▶ _PROVIDED DATA_:
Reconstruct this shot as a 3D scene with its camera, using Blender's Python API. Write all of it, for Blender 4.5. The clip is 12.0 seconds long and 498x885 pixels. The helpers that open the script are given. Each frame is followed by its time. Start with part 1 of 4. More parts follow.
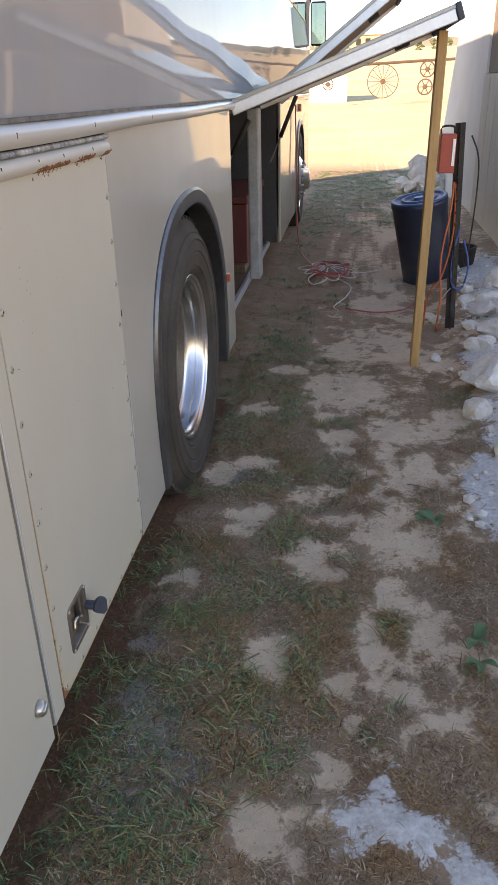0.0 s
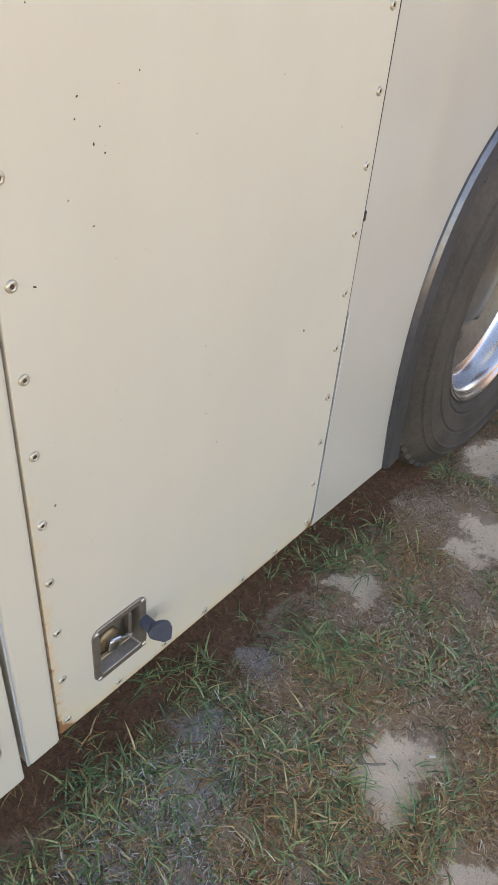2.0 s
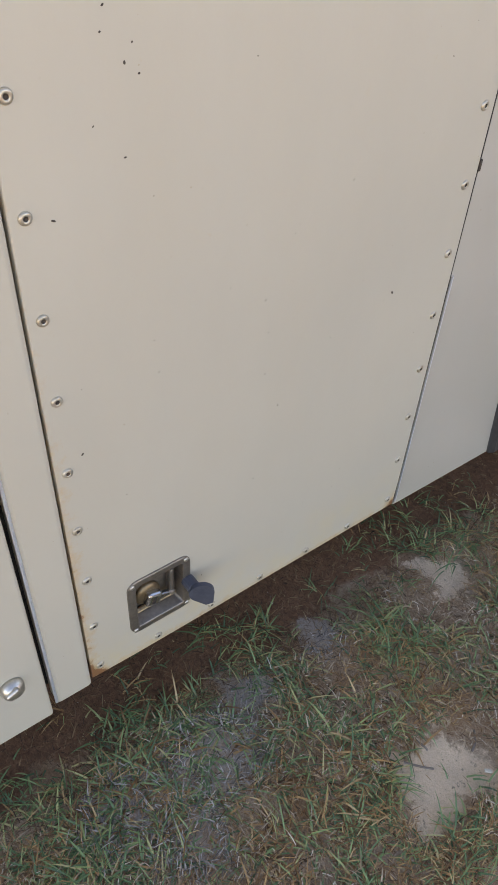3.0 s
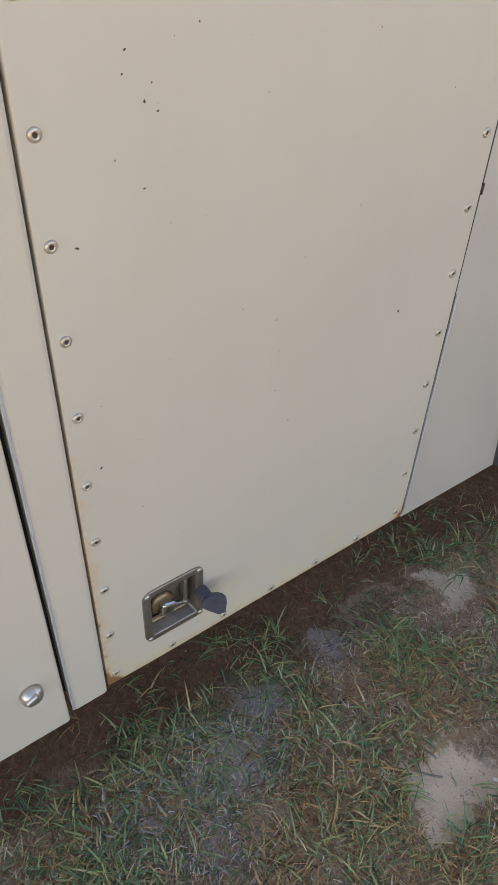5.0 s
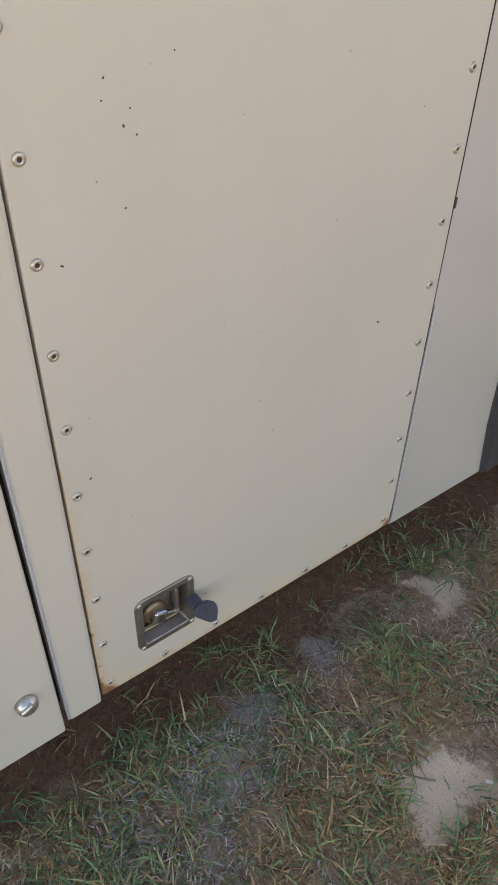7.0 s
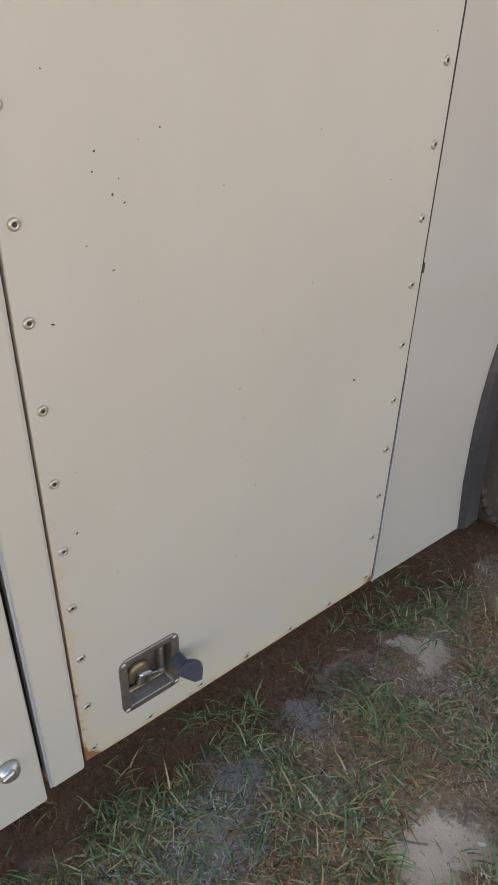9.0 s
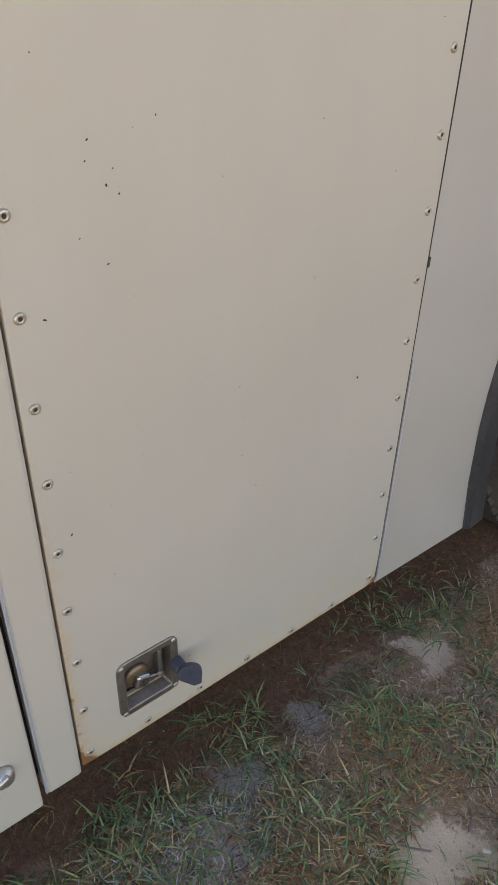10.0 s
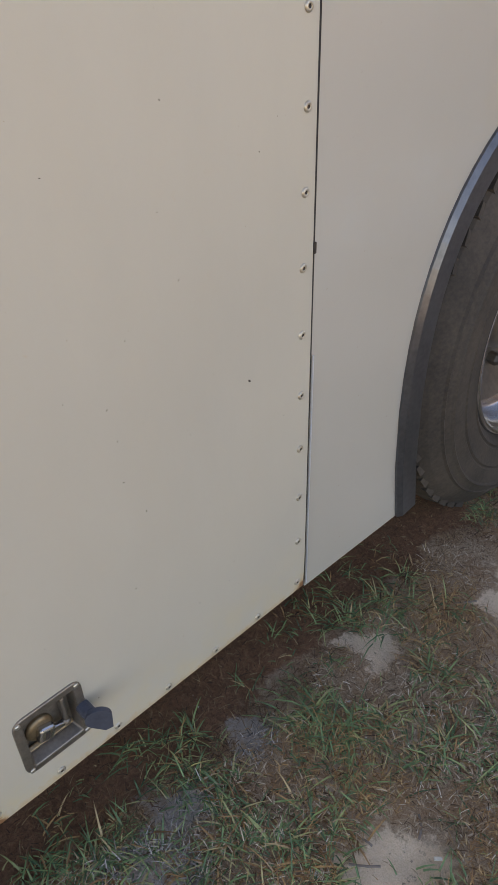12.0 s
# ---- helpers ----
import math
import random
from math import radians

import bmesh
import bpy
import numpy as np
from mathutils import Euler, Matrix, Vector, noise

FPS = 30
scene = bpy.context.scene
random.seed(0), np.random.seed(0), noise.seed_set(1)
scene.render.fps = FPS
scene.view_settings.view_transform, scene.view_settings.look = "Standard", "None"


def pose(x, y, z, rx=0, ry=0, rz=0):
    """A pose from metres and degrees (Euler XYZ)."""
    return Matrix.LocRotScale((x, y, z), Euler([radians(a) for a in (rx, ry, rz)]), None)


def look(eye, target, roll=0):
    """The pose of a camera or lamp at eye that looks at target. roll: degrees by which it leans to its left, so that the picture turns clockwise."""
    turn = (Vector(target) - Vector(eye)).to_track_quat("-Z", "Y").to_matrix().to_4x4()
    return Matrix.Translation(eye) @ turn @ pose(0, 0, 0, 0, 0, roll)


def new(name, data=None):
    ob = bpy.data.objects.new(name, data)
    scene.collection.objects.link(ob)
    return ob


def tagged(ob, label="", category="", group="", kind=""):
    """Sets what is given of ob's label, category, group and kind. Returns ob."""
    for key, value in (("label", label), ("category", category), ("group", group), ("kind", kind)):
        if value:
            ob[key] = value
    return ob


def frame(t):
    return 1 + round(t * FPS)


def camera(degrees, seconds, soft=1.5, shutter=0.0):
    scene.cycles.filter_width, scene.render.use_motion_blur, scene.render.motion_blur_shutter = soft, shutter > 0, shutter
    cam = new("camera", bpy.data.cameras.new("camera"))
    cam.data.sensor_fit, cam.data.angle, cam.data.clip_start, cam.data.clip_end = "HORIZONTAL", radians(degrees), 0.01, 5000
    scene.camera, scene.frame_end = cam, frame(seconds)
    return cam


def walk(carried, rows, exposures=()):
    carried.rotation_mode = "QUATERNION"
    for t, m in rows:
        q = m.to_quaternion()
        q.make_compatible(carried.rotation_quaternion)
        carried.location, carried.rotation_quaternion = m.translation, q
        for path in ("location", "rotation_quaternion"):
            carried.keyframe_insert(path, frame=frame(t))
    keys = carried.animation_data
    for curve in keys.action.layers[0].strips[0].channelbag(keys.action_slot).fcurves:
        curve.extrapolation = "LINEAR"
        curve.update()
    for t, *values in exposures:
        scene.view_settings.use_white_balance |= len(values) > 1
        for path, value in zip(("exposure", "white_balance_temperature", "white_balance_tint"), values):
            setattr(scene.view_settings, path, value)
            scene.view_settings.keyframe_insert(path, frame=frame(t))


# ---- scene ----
cam = camera(37.7, 12.0)
PATH = [
    (0, (0.549, -1.71, 1.372), (0.3, 0.075, 0.504), -1.4),
    (0.3, (0.59, -1.588, 1.369), (0.187, 0.152, 0.468), -0.7),
    (0.5, (0.62, -1.514, 1.38), (0.102, 0.187, 0.464), -0.0),
    (0.7, (0.634, -1.46, 1.356), (0.05, 0.183, 0.376), -1.3),
    (1, (0.621, -1.362, 1.33), (0.032, 0.217, 0.254), 1.6),
    (1.5, (0.577, -1.139, 1.286), (0.023, 0.361, 0.084), 5.1),
    (1.8, (0.558, -1.029, 1.272), (-0.179, 0.356, 0.032), 3.3),
    (2, (0.547, -0.965, 1.266), (-0.413, 0.309, 0.059), 5.4),
    (2.2, (0.56, -0.911, 1.264), (-0.505, 0.201, -0.011), 5.7),
    (2.5, (0.573, -0.855, 1.25), (-0.585, 0.12, -0.058), 2.6),
    (3, (0.574, -0.828, 1.241), (-0.582, 0.108, -0.097), 3.4),
    (3.5, (0.576, -0.845, 1.258), (-0.625, 0.073, -0.051), 3.3),
    (3.7, (0.576, -0.839, 1.257), (-0.607, 0.091, -0.06), 3.4),
    (5.5, (0.605, -0.855, 1.266), (-0.586, 0.075, -0.044), 2.4),
    (6, (0.619, -0.863, 1.266), (-0.563, 0.077, -0.046), 2.5),
    (6.5, (0.622, -0.856, 1.269), (-0.582, 0.075, -0.029), 1.6),
    (7, (0.622, -0.851, 1.274), (-0.588, 0.103, -0.001), 1.6),
    (8.8, (0.64, -0.886, 1.266), (-0.629, 0.184, 0.151), 2.4),
    (9, (0.645, -0.876, 1.27), (-0.624, 0.194, 0.154), 1.8),
    (9.5, (0.636, -0.868, 1.269), (-0.663, 0.181, 0.169), 0.8),
    (10, (0.63, -0.857, 1.259), (-0.641, 0.201, 0.134), 1.7),
    (10.2, (0.631, -0.857, 1.258), (-0.636, 0.197, 0.125), 1.4),
    (10.5, (0.617, -0.85, 1.248), (-0.648, 0.216, 0.123), 1.2),
    (11, (0.635, -0.859, 1.267), (-0.636, 0.199, 0.143), 1.8),
    (11.5, (0.639, -0.812, 1.264), (-0.61, 0.252, 0.12), 0.5),
    (11.8, (0.636, -0.762, 1.25), (-0.551, 0.328, 0.066), -0.5),
    (12, (0.613, -0.706, 1.251), (-0.563, 0.396, 0.066), -1.7),
]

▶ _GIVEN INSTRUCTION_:
Each line from the top of the material through the line containing "scene = bpy.context.scene" should be reproduced exactly; please drop any images.

▶ _PROBLEM SOLUTION_:
Reconstruct this shot as a 3D scene with its camera, using Blender's Python API. Write all of it, for Blender 4.5. The clip is 12.0 seconds long and 498x885 pixels. The helpers that open the script are given. Each frame is followed by its time. Start with part 1 of 4. More parts follow.
0.0 s
2.0 s
3.0 s
5.0 s
7.0 s
9.0 s
10.0 s
12.0 s
# ---- helpers ----
import math
import random
from math import radians

import bmesh
import bpy
import numpy as np
from mathutils import Euler, Matrix, Vector, noise

FPS = 30
scene = bpy.context.scene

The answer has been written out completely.